Bitcoin’s hash rate has dropped by 25% since the weekend—a worrying sign for the security of the biggest digital coin’s network ahead of its highly anticipated “halving” event.
Data from MiningPoolStats shows that the total real-time hash rate from all known mining pools dropped from 570 exahashes per second (EH/s) on Sunday to as low as 425 EH/s on Tuesday. It currently stands at 550 EH/s. Exahashes per second refers to the speed with which computers mining Bitcoin are guessing a number—one exahash is equal to one quintillion hashes.
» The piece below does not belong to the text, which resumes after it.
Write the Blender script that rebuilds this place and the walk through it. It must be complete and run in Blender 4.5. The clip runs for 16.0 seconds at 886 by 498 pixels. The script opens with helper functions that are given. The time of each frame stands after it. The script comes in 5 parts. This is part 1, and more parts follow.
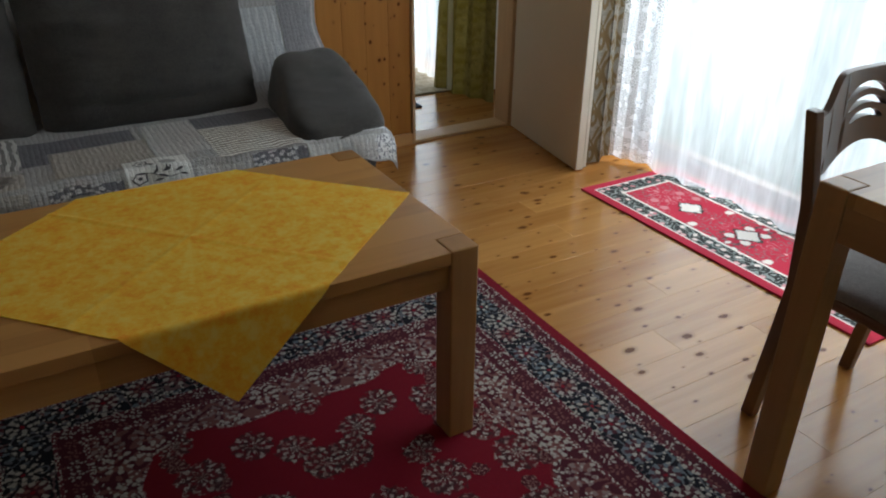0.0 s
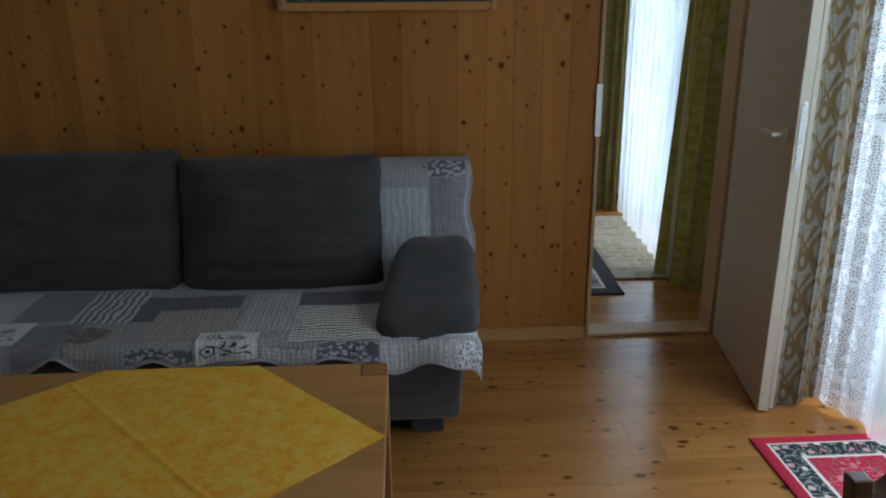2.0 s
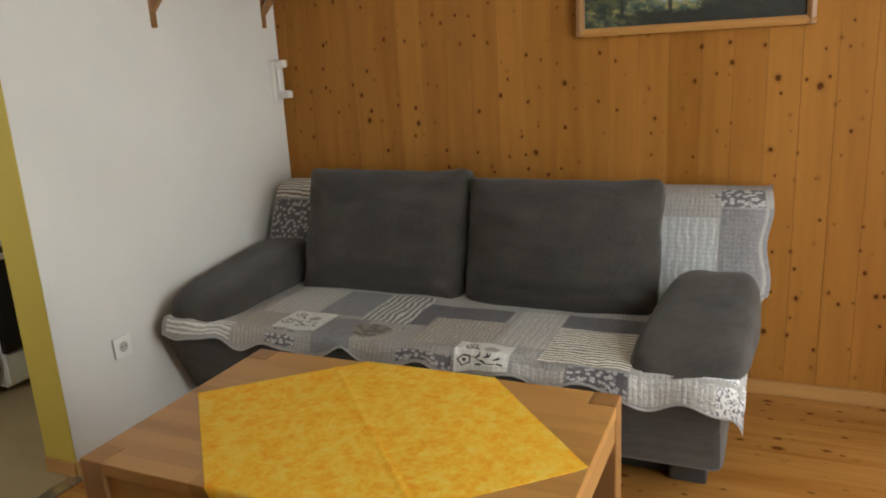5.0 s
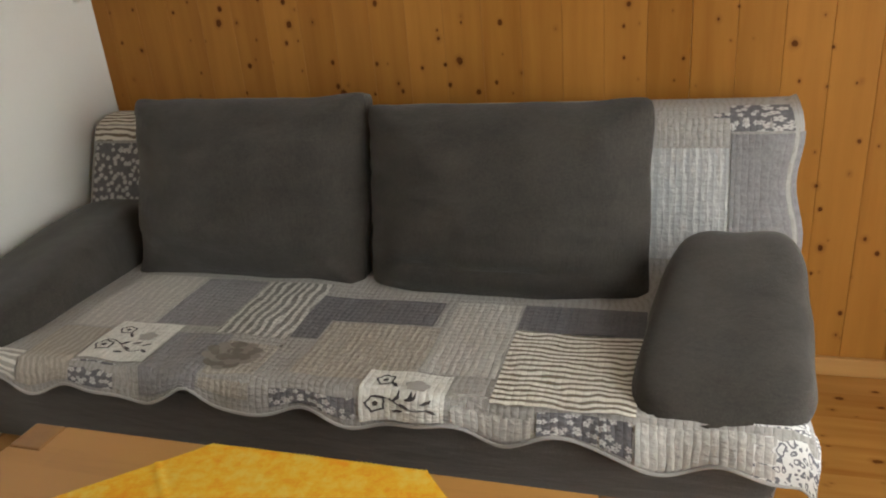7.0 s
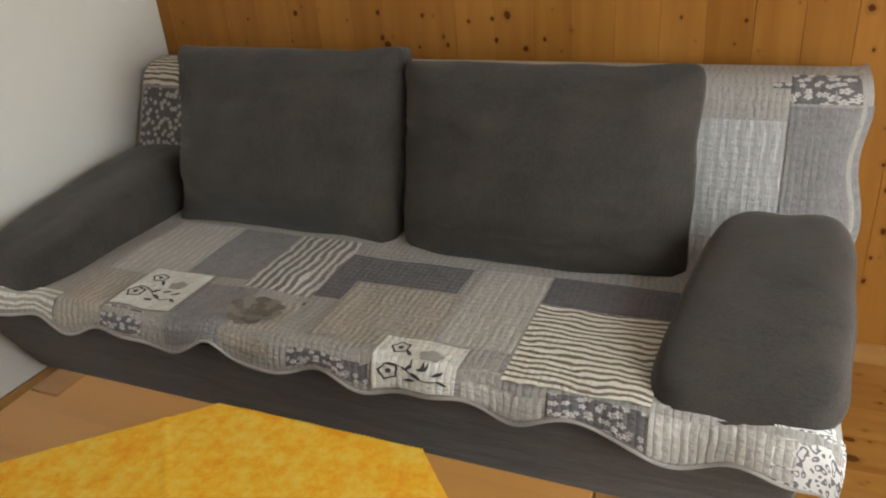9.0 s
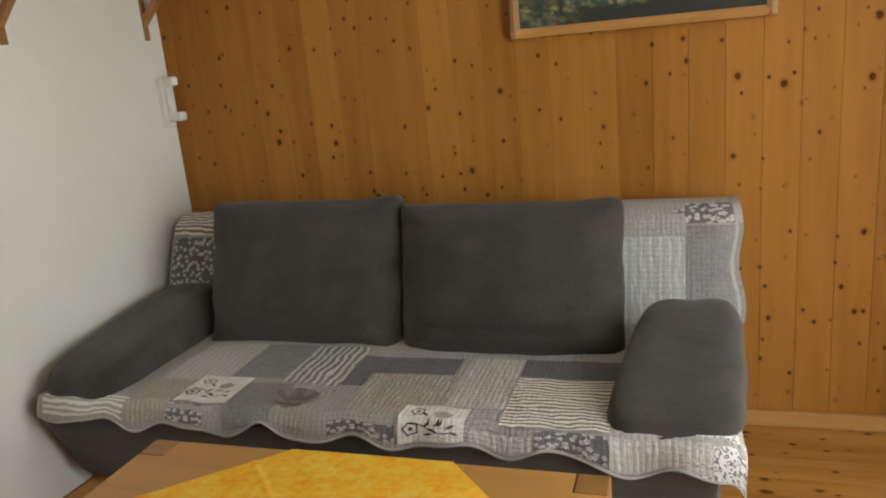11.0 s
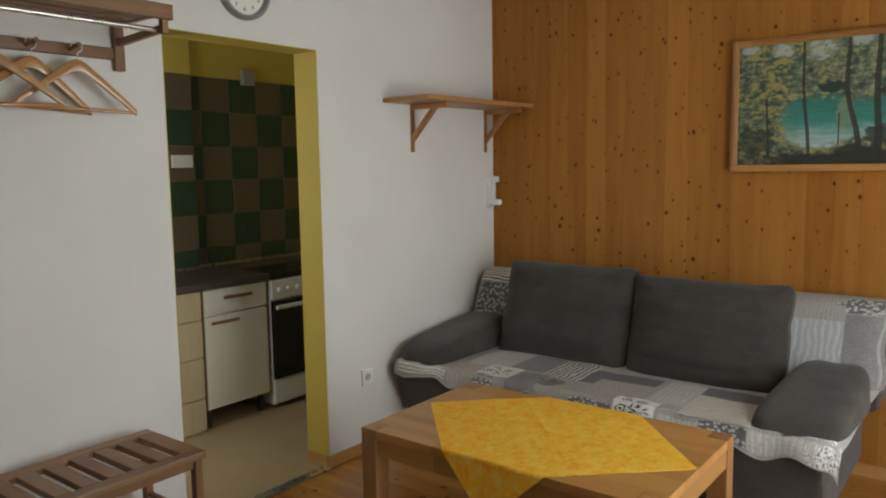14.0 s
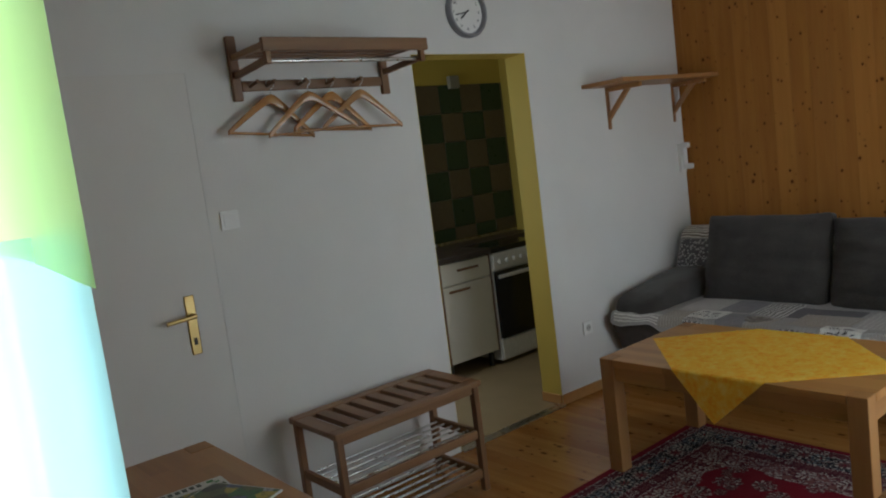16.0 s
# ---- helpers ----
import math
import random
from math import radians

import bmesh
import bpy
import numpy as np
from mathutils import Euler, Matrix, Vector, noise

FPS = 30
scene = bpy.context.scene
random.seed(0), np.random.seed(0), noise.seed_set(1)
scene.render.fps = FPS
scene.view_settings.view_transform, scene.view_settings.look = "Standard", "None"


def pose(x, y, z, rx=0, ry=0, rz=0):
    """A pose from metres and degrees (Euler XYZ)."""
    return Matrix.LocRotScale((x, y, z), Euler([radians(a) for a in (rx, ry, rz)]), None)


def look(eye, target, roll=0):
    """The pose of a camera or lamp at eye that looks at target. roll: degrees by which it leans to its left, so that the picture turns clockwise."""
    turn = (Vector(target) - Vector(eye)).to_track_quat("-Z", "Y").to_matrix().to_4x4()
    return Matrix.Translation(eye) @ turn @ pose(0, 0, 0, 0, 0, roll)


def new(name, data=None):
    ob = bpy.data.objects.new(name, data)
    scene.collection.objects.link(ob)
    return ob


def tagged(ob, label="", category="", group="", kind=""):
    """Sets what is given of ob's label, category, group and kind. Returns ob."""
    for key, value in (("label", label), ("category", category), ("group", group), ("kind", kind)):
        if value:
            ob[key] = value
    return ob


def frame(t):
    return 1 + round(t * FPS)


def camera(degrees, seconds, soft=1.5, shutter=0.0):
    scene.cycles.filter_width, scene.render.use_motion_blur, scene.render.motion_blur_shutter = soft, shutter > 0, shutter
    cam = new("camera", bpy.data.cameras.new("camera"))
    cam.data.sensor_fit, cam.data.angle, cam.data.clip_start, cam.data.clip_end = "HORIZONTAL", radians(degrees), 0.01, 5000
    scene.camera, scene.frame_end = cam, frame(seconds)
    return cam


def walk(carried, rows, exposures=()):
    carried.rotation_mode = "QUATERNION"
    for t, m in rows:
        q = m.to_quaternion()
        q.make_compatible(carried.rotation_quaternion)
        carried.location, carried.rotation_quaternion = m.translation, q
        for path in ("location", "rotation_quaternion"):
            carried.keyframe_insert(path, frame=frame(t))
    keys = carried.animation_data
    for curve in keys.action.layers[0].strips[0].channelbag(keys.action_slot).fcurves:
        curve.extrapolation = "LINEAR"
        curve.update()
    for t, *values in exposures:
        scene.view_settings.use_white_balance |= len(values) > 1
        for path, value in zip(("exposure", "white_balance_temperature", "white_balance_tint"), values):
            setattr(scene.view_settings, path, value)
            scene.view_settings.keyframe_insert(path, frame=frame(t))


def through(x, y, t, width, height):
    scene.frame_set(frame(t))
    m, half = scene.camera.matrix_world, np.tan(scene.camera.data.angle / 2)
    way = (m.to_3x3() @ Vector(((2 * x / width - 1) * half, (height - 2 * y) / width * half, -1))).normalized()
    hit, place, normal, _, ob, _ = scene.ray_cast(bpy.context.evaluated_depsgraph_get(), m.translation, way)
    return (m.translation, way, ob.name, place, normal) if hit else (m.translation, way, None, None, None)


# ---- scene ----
cam = camera(61.1, 16.0, soft=2.0)
PATH = [
    (0, (1.126, 0.107, 1.339), (2.013, 1.637, 0.405), 0.4),
    (0.5, (1.2, 0.17, 1.337), (1.983, 1.744, 0.383), 0.5),
    (1, (1.446, 0.127, 1.393), (1.976, 1.869, 0.566), 1.0),
    (1.5, (1.702, 0.123, 1.416), (1.979, 1.951, 0.653), -2.4),
    (2, (2.013, 0.21, 1.48), (2.114, 2.111, 0.867), -0.5),
    (2.2, (2.165, 0.209, 1.478), (2.174, 2.145, 0.977), -1.7),
    (2.5, (2.309, 0.148, 1.507), (2.193, 2.113, 1.154), -0.9),
    (3, (2.494, 0.059, 1.518), (2.135, 2.001, 1.205), 1.4),
    (3.5, (2.543, 0.011, 1.535), (2.006, 1.909, 1.204), 0.5),
    (4, (2.644, 0.083, 1.504), (1.677, 1.784, 1.086), -1.7),
    (4.2, (2.65, 0.13, 1.491), (1.622, 1.793, 1.071), -2.0),
    (4.6, (2.45, 0.125, 1.465), (1.56, 1.83, 1.02), -2.5),
    (5.3, (2.24, 0.46, 1.43), (1.47, 2.25, 0.87), -4.0),
    (6.5, (1.992, 1.016, 1.381), (1.408, 2.792, 0.671), -5.6),
    (7, (1.977, 1.161, 1.368), (1.397, 2.91, 0.591), -5.2),
    (7.5, (2.006, 1.234, 1.369), (1.320, 2.912, 0.525), -4.3),
    (8, (2.038, 1.264, 1.351), (1.301, 2.901, 0.47), -4.6),
    (8.2, (2.057, 1.27, 1.352), (1.311, 2.889, 0.445), -4.8),
    (10.3, (2.032, 1.017, 1.45), (1.401, 2.774, 0.732), -4.1),
    (10.5, (2.03, 0.907, 1.439), (1.451, 2.706, 0.786), -4.3),
    (11, (2.108, 0.649, 1.457), (1.499, 2.484, 0.946), -5.4),
    (11.5, (2.19, 0.402, 1.484), (1.574, 2.257, 1.063), -6.2),
    (11.8, (2.25, 0.263, 1.467), (1.729, 2.152, 1.062), -6.9),
    (12, (2.300, 0.207, 1.494), (1.834, 2.107, 1.096), -6.8),
    (12.5, (2.477, 0.056, 1.486), (1.74, 1.898, 1.234), -3.7),
    (13, (2.624, -0.154, 1.473), (1.775, 1.641, 1.235), -3.7),
    (13.5, (2.672, -0.372, 1.512), (1.709, 1.361, 1.246), -1.0),
    (14, (2.729, -0.598, 1.526), (1.514, 0.975, 1.304), -0.9),
    (14.5, (2.778, -0.867, 1.523), (1.629, 0.759, 1.325), -4.6),
    (15, (2.865, -1.043, 1.556), (1.68, 0.546, 1.288), -5.5),
    (15.2, (2.875, -1.143, 1.531), (1.554, 0.338, 1.286), -6.6),
    (15.5, (2.952, -1.227, 1.573), (1.52, 0.148, 1.325), -7.1),
    (16, (3.011, -1.262, 1.542), (1.47, -0.009, 1.309), -7.3),
]
EXPOSURES = [
    (0.0, -1.0, 6150, 10), (0.5, -1.32, 5500, 8), (1.0, -1.42, 5450, 8), (1.5, -1.42, 5200, 8), (2.0, -1.48, 5500, 9), (2.5, -1.48, 5600, 11),
    (2.8, -1.2, 6000, 13), (3.2, -0.86, 6400, 13), (4.0, -0.36, 6700, 13), (4.2, -0.24, 6800, 13), (6.5, 0.08, 7300, 14), (8.2, 0.14, 7200, 14),
    (10.5, 0.10, 7300, 13), (12.0, -0.10, 7100, 13), (13.5, -0.26, 6900, 13), (15.0, -0.26, 6600, 12), (15.4, -0.34, 6300, 12), (16.0, -0.98, 6200, 12),
]
walk(cam, [(t, look(eye, target, roll)) for t, eye, target, roll in PATH], EXPOSURES)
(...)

In order for Bitcoin miners to process transactions, it has to make a number of guesses at a complex mathematical problem. A higher hash rate means that the miners are making more guesses—and are therefore working harder to secure the network.
The reason for the fall in hash rate? Miners in Texas are curtailing power to strengthen the local grid amid a cold outbreak. The Texas Blockchain Council noted the issue on Monday and said that it was “ready to adjust operations to maintain grid stability.”
As Texas faces another spell of freezing weather, concerns about the reliability of our power grid resurface. However, it’s reassuring to know that the Texas Bitcoin Mining industry stands ready to adjust operations to maintain grid stability.
Currently, our power generation…
— Texas Blockchain Council (@TXblockchain_) January 15, 2024
Texas is a major Bitcoin mining hub due to cheap electricity in the state. Bitcoin miners need as much energy as they can get to run the blockchain’s network.
Hash rate is an important security metric which refers to the amount of computing power miners use per second. The more computing power used, the more difficult it is for attackers to take control of more than half of Bitcoin’s network.
A tumbling hash rate is bad for the Bitcoin network overall—especially ahead of the halving event.
The upcoming Bitcoin halving will see the amount of Bitcoin awarded to miners slashed in half. It is expected to happen in April and will be the fourth such event since the cryptocurrency launched in 2008.
Instead of 6.25 Bitcoins, miners—who mint new digital coins and keep the network running—will be rewarded with 3.125 BTC for each block they process. Cutting rewards limits the amount of new Bitcoin being minted and entering the market—it’s meant to keep Bitcoin’s inflation rate in check, though the supply of the digital currency is fixed at 21 million.
Some market analysts expect it will push the price of Bitcoin up because the available supply of the asset will become scarcer than it already is. Historically, a halving has preceded a Bitcoin bull run, though analysts disagree on the effect that a halving has on the market since the event is known well in advance and baked into Bitcoin’s code.